The issue at heart is the way the University represents us, especially through its contradictory notion of “diversity.” On July 17, 3 days after ICE rescinded the new visa regulation, the Diversity Office of Graduate School announced the Leadership in Equity, Inclusion and Diversity (LEID) Fellowship, partly as a relief fund to help those who “lack sufficient funding as a consequence of COVID-19.” But we were disappointed to see that this fellowship restricted the eligibility only to U.S. citizens and permanent residents. Fortunately, on July 20, Graduate School extended its eligibility to international students. Again, we are saved. But this afterthought on international students is indicative of our precarious status because of the University’s inconsistent notion of diversity. Unexpected policy changes, be that of Graduate School or ICE, are detrimental to our sense of security, belonging and mental health.
It seems that diversity is most relevant to us when it comes to our financial contributions. The international admission website states, “We are very proud of our long history of inclusive, global engagement and the community we built that embraces diversity.” The former president Eric Kaler noted that during recession years, tuition fees paid by Chinese students helped the University avoid sharper tuition increases for Minnesotans and boost its undergrad financial aid.
But the myth that international students are privileged, rich foreigners elides the economic disparity and financial challenges that we face. The ignored reality is that many of us are employees of the University; we are student workers, instructors, research and teachings assistants, but only to be allowed 50% appointment at maximum. Since the IRS labels most of us as “non-resident aliens,” we have to pay more tax than our native-born peers. Moreover, we do not qualify for the majority of internal and external dissertation grants, nor those fellowships promoting diversity For example, at the University, both Graduate SEED Award and DOVE fellowship reward scholars who work on issues of diversity, equity, inclusion and social justice, but only U.S. citizens and permanent residents can apply.

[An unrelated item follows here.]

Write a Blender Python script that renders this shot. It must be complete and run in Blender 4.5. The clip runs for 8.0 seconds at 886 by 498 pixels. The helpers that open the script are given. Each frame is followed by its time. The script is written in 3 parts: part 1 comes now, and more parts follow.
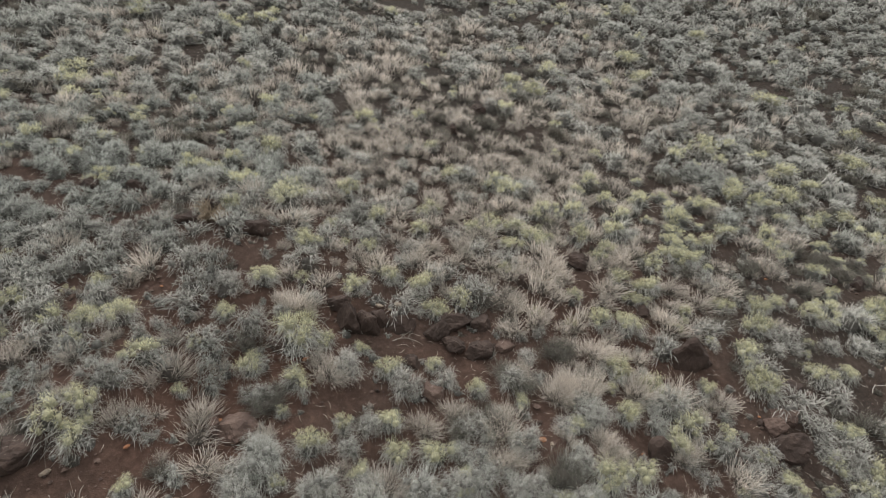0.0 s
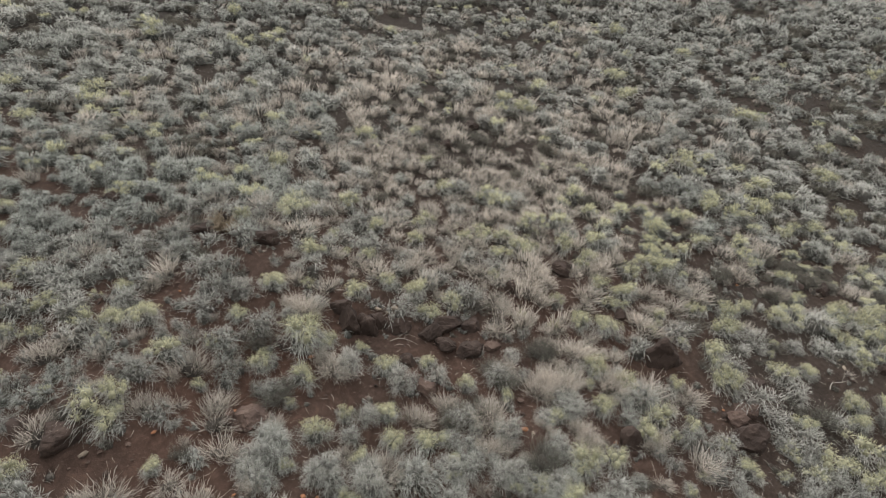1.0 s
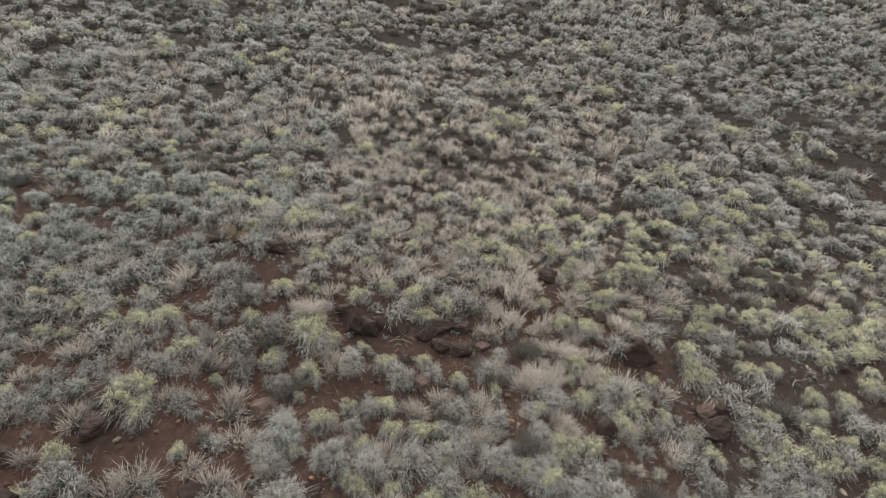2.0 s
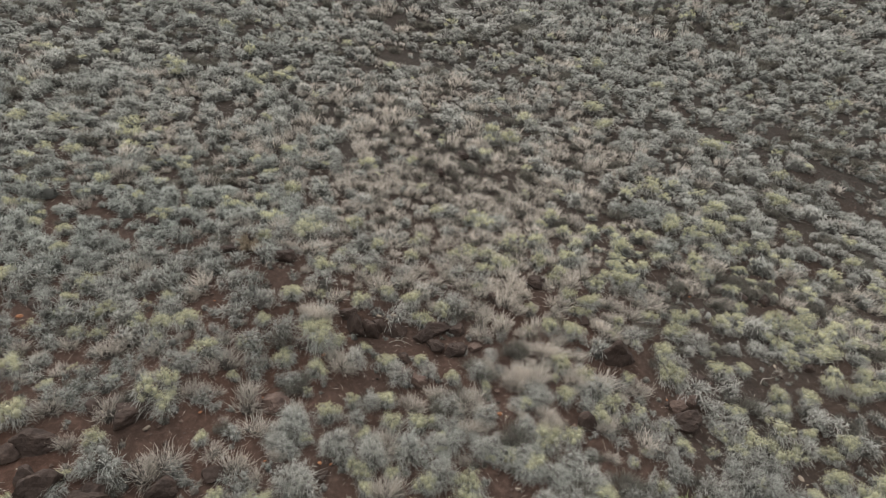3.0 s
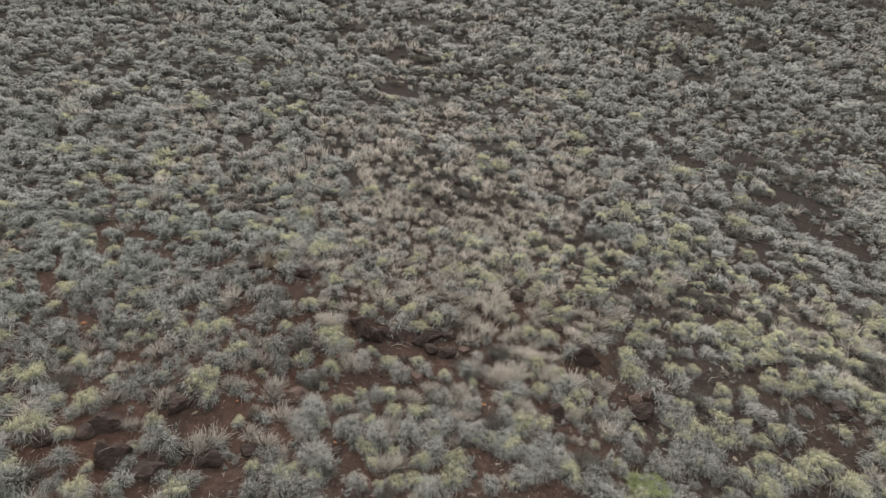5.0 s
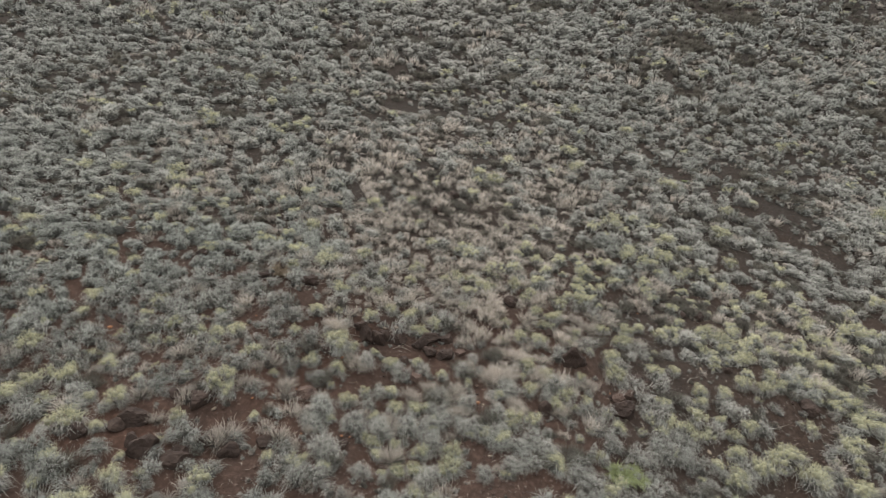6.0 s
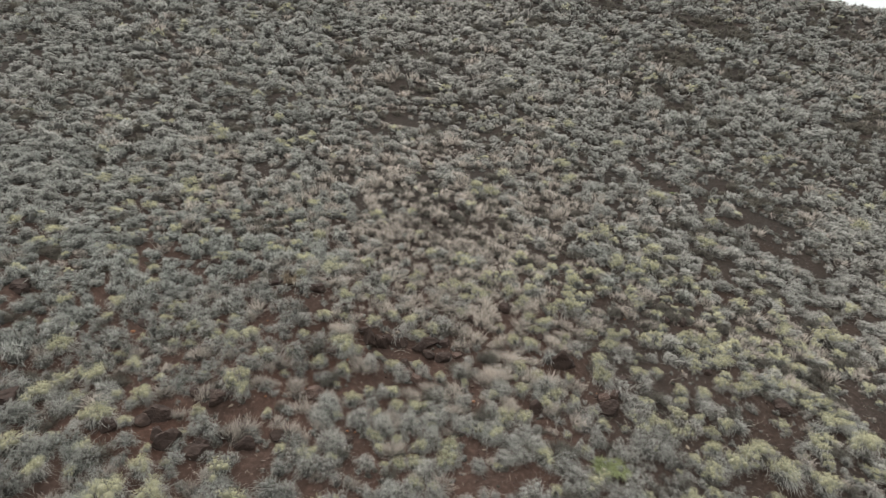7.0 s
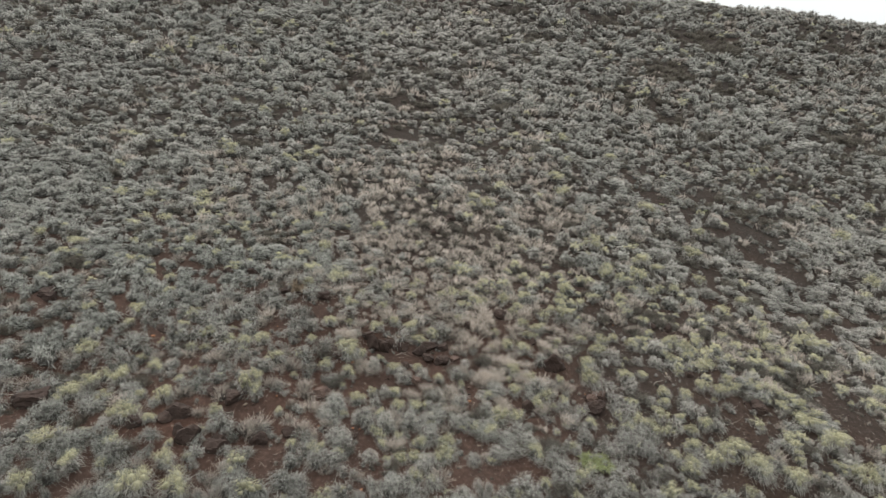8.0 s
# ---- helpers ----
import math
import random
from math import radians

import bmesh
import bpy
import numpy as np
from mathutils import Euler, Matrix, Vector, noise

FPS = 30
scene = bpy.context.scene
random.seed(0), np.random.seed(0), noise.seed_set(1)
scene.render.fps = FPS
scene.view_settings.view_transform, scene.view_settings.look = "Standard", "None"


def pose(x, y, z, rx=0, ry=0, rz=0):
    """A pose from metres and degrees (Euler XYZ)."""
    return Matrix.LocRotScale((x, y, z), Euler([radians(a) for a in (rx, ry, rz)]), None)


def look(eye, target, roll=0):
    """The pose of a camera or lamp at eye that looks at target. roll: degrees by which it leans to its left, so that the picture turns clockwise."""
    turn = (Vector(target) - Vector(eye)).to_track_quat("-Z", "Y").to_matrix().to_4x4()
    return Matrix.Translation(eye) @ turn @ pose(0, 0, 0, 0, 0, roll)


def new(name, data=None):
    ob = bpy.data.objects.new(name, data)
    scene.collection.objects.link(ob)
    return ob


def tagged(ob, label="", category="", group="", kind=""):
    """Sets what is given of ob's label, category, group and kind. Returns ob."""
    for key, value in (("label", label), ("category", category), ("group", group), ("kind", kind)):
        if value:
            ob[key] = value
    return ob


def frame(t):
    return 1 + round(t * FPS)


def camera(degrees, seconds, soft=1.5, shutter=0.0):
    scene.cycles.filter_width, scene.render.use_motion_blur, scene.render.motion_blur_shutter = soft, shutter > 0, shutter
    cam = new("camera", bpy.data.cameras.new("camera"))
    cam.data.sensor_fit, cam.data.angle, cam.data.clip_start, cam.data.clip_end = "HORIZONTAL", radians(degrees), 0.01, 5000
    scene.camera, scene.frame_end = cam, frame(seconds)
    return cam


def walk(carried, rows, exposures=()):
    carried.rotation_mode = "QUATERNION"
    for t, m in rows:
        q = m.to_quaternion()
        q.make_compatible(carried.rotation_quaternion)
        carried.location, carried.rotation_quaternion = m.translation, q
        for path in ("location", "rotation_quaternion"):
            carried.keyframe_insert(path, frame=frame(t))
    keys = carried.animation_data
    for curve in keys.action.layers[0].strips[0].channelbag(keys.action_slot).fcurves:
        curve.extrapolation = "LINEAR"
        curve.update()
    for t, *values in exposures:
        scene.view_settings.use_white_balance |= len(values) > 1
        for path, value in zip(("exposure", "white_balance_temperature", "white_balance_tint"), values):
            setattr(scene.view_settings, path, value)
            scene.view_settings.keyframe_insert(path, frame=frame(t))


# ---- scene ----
# ---- camera and its flight: backwards and up, away from the slope ----
cam = camera(77.8, 8.0, soft=0.9)
ROWS = [
    (0.0, -0.000, 0.000, 8.000, -0.000, -14.000, 0.000),
    (0.5, 0.111, -0.722, 8.185, -0.008, -13.578, -0.000),
    (1.0, 0.213, -1.475, 8.376, -0.017, -13.162, -0.001),
    (1.5, 0.307, -2.255, 8.572, -0.025, -12.753, -0.001),
    (2.0, 0.395, -3.062, 8.773, -0.033, -12.349, -0.002),
    (2.5, 0.475, -3.892, 8.978, -0.042, -11.950, -0.002),
    (3.0, 0.549, -4.745, 9.187, -0.050, -11.555, -0.003),
    (3.5, 0.618, -5.617, 9.400, -0.057, -11.164, -0.004),
    (4.0, 0.681, -6.508, 9.615, -0.064, -10.777, -0.005),
    (4.5, 0.740, -7.414, 9.833, -0.070, -10.392, -0.006),
    (5.0, 0.795, -8.335, 10.052, -0.075, -10.009, -0.007),
    (5.5, 0.846, -9.267, 10.273, -0.079, -9.629, -0.009),
    (6.0, 0.894, -10.209, 10.495, -0.082, -9.249, -0.011),
    (6.5, 0.939, -11.159, 10.717, -0.083, -8.870, -0.013),
    (7.0, 0.983, -12.114, 10.939, -0.083, -8.492, -0.016),
    (7.5, 1.025, -13.074, 11.160, -0.081, -8.113, -0.019),
    (8.0, 1.066, -14.035, 11.380, -0.078, -7.733, -0.022),
]
walk(cam, [(t, pose(x, y, z, 90 + pitch, roll, yaw)) for t, x, y, z, yaw, pitch, roll in ROWS])
scene.view_settings.exposure = 0.43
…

We think there should be more funding resources for underrepresented people. But the University’s denial of our eligibility for these funding opportunities based on nationality and citizenship in effect pits us against the underrepresented domestic peers. Also, by excluding us from these funding opportunities, the Graduate School undermines the merit of our scholarship, especially our intellectual credentials for advancing diversity. The visa regulations and the barrier of citizenship have always been part of our daily frustration and the peculiar set of plight due to the ongoing pandemic exacerbated our struggles.
Thus, the University can’t be self-satisfied with ICE canceling the visa rule. It is convenient for university educators to criticize Trump, but they have yet to realize how the “American First” catchphrase has always been encoded in the policies that they make or follow. Diversity is not just about recruiting underrepresented students, but also reducing and resisting systemic barriers that deny opportunities to the underrepresented, domestic and beyond. We need more systemic changes to get rid of the hurdles that exclude international students. Otherwise, the University’s support and advocacy for us will always be well-intentioned but misguided.
This letter was written by Lei Zhang, a Ph.D. candidate in American studies, and Soyi Kim, a Ph.D. candidate in cultural studies & comparative literature, both of whom are students at the University of Minnesota.
This letter to the editor has been lightly edited for style and clarity.